• [TASK BRIEF] Copy the data exactly as it appears, and do not include any pictures.
----- GIVEN DATA -----
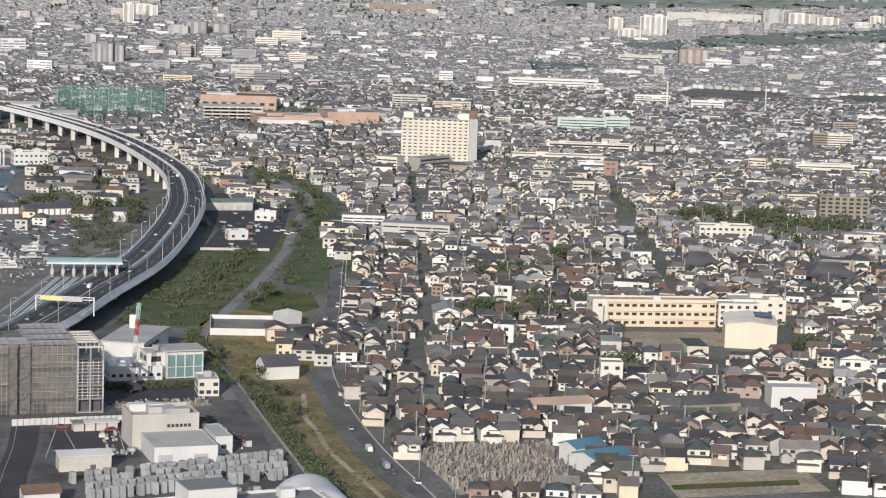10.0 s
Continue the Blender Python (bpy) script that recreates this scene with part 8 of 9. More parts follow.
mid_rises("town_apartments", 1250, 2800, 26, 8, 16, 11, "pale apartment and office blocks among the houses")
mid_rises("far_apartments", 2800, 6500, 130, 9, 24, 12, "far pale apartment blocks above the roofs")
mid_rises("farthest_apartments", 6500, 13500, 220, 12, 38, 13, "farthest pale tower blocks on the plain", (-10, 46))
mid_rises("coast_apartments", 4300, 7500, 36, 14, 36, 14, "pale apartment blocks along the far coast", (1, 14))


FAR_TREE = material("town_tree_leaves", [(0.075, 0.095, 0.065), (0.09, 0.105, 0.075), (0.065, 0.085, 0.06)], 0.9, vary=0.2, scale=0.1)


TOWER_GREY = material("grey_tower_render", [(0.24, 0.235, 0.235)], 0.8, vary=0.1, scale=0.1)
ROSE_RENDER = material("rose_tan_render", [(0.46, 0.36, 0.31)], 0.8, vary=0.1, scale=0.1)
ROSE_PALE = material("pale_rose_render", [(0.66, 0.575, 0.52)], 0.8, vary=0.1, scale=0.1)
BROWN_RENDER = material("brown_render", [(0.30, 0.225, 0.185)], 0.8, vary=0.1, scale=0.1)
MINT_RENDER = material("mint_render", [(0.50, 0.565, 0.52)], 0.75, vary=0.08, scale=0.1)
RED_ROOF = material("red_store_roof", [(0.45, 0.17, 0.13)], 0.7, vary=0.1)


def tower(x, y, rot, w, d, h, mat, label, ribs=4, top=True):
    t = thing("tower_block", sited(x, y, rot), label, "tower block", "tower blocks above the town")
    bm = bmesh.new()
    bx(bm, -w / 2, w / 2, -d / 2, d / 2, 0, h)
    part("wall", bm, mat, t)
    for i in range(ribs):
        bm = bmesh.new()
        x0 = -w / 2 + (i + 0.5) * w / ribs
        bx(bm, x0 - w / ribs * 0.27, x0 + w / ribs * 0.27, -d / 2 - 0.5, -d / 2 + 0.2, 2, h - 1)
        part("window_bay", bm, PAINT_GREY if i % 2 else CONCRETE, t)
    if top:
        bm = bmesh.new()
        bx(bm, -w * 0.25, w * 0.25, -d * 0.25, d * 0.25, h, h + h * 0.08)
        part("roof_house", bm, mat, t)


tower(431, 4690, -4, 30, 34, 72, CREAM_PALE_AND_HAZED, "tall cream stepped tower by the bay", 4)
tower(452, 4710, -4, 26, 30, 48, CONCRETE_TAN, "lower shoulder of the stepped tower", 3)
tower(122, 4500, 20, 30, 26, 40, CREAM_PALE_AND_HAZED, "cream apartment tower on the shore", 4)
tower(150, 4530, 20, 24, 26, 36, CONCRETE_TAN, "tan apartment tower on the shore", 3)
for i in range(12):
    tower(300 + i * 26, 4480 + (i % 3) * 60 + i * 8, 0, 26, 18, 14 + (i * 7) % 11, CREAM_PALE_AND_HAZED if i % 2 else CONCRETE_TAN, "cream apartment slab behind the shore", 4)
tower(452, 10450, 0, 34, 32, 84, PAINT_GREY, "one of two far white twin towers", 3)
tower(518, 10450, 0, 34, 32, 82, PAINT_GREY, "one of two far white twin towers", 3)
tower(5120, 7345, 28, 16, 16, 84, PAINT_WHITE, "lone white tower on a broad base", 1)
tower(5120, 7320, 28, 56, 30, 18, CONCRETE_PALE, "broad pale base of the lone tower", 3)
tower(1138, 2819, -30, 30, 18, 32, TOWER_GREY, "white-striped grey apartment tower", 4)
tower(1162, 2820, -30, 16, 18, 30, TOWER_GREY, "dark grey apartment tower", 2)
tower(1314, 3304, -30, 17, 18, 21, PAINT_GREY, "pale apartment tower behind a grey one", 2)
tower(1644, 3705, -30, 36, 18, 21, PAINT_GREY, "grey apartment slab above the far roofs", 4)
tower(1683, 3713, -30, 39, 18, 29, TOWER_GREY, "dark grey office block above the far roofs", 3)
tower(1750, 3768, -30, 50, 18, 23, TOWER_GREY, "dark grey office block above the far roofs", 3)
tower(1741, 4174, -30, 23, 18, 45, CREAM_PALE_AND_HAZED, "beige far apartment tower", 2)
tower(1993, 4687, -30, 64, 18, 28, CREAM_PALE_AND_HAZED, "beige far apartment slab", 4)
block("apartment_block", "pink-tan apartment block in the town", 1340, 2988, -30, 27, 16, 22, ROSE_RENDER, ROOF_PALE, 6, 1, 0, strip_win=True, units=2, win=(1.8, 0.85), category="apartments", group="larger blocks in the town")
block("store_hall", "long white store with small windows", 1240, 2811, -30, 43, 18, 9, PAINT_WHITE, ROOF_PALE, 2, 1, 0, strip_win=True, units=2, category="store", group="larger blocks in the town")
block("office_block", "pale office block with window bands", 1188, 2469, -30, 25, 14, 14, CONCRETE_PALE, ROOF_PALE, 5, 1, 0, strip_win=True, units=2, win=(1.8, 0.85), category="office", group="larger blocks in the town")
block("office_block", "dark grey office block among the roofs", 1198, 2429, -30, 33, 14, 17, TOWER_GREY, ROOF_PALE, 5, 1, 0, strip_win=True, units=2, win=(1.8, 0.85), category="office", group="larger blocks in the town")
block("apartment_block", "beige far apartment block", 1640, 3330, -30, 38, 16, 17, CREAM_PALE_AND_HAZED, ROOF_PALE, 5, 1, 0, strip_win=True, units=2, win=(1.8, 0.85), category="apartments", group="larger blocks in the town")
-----
• [COMPLETED EXERCISE]
10.0 s
Continue the Blender Python (bpy) script that recreates this scene with part 8 of 9. More parts follow.
mid_rises("town_apartments", 1250, 2800, 26, 8, 16, 11, "pale apartment and office blocks among the houses")
mid_rises("far_apartments", 2800, 6500, 130, 9, 24, 12, "far pale apartment blocks above the roofs")
mid_rises("farthest_apartments", 6500, 13500, 220, 12, 38, 13, "farthest pale tower blocks on the plain", (-10, 46))
mid_rises("coast_apartments", 4300, 7500, 36, 14, 36, 14, "pale apartment blocks along the far coast", (1, 14))


FAR_TREE = material("town_tree_leaves", [(0.075, 0.095, 0.065), (0.09, 0.105, 0.075), (0.065, 0.085, 0.06)], 0.9, vary=0.2, scale=0.1)


TOWER_GREY = material("grey_tower_render", [(0.24, 0.235, 0.235)], 0.8, vary=0.1, scale=0.1)
ROSE_RENDER = material("rose_tan_render", [(0.46, 0.36, 0.31)], 0.8, vary=0.1, scale=0.1)
ROSE_PALE = material("pale_rose_render", [(0.66, 0.575, 0.52)], 0.8, vary=0.1, scale=0.1)
BROWN_RENDER = material("brown_render", [(0.30, 0.225, 0.185)], 0.8, vary=0.1, scale=0.1)
MINT_RENDER = material("mint_render", [(0.50, 0.565, 0.52)], 0.75, vary=0.08, scale=0.1)
RED_ROOF = material("red_store_roof", [(0.45, 0.17, 0.13)], 0.7, vary=0.1)


def tower(x, y, rot, w, d, h, mat, label, ribs=4, top=True):
    t = thing("tower_block", sited(x, y, rot), label, "tower block", "tower blocks above the town")
    bm = bmesh.new()
    bx(bm, -w / 2, w / 2, -d / 2, d / 2, 0, h)
    part("wall", bm, mat, t)
    for i in range(ribs):
        bm = bmesh.new()
        x0 = -w / 2 + (i + 0.5) * w / ribs
        bx(bm, x0 - w / ribs * 0.27, x0 + w / ribs * 0.27, -d / 2 - 0.5, -d / 2 + 0.2, 2, h - 1)
        part("window_bay", bm, PAINT_GREY if i % 2 else CONCRETE, t)
    if top:
        bm = bmesh.new()
        bx(bm, -w * 0.25, w * 0.25, -d * 0.25, d * 0.25, h, h + h * 0.08)
        part("roof_house", bm, mat, t)


tower(431, 4690, -4, 30, 34, 72, CREAM_PALE_AND_HAZED, "tall cream stepped tower by the bay", 4)
tower(452, 4710, -4, 26, 30, 48, CONCRETE_TAN, "lower shoulder of the stepped tower", 3)
tower(122, 4500, 20, 30, 26, 40, CREAM_PALE_AND_HAZED, "cream apartment tower on the shore", 4)
tower(150, 4530, 20, 24, 26, 36, CONCRETE_TAN, "tan apartment tower on the shore", 3)
for i in range(12):
    tower(300 + i * 26, 4480 + (i % 3) * 60 + i * 8, 0, 26, 18, 14 + (i * 7) % 11, CREAM_PALE_AND_HAZED if i % 2 else CONCRETE_TAN, "cream apartment slab behind the shore", 4)
tower(452, 10450, 0, 34, 32, 84, PAINT_GREY, "one of two far white twin towers", 3)
tower(518, 10450, 0, 34, 32, 82, PAINT_GREY, "one of two far white twin towers", 3)
tower(5120, 7345, 28, 16, 16, 84, PAINT_WHITE, "lone white tower on a broad base", 1)
tower(5120, 7320, 28, 56, 30, 18, CONCRETE_PALE, "broad pale base of the lone tower", 3)
tower(1138, 2819, -30, 30, 18, 32, TOWER_GREY, "white-striped grey apartment tower", 4)
tower(1162, 2820, -30, 16, 18, 30, TOWER_GREY, "dark grey apartment tower", 2)
tower(1314, 3304, -30, 17, 18, 21, PAINT_GREY, "pale apartment tower behind a grey one", 2)
tower(1644, 3705, -30, 36, 18, 21, PAINT_GREY, "grey apartment slab above the far roofs", 4)
tower(1683, 3713, -30, 39, 18, 29, TOWER_GREY, "dark grey office block above the far roofs", 3)
tower(1750, 3768, -30, 50, 18, 23, TOWER_GREY, "dark grey office block above the far roofs", 3)
tower(1741, 4174, -30, 23, 18, 45, CREAM_PALE_AND_HAZED, "beige far apartment tower", 2)
tower(1993, 4687, -30, 64, 18, 28, CREAM_PALE_AND_HAZED, "beige far apartment slab", 4)
block("apartment_block", "pink-tan apartment block in the town", 1340, 2988, -30, 27, 16, 22, ROSE_RENDER, ROOF_PALE, 6, 1, 0, strip_win=True, units=2, win=(1.8, 0.85), category="apartments", group="larger blocks in the town")
block("store_hall", "long white store with small windows", 1240, 2811, -30, 43, 18, 9, PAINT_WHITE, ROOF_PALE, 2, 1, 0, strip_win=True, units=2, category="store", group="larger blocks in the town")
block("office_block", "pale office block with window bands", 1188, 2469, -30, 25, 14, 14, CONCRETE_PALE, ROOF_PALE, 5, 1, 0, strip_win=True, units=2, win=(1.8, 0.85), category="office", group="larger blocks in the town")
block("office_block", "dark grey office block among the roofs", 1198, 2429, -30, 33, 14, 17, TOWER_GREY, ROOF_PALE, 5, 1, 0, strip_win=True, units=2, win=(1.8, 0.85), category="office", group="larger blocks in the town")
block("apartment_block", "beige far apartment block", 1640, 3330, -30, 38, 16, 17, CREAM_PALE_AND_HAZED, ROOF_PALE, 5, 1, 0, strip_win=True, units=2, win=(1.8, 0.85), category="apartments", group="larger blocks in the town")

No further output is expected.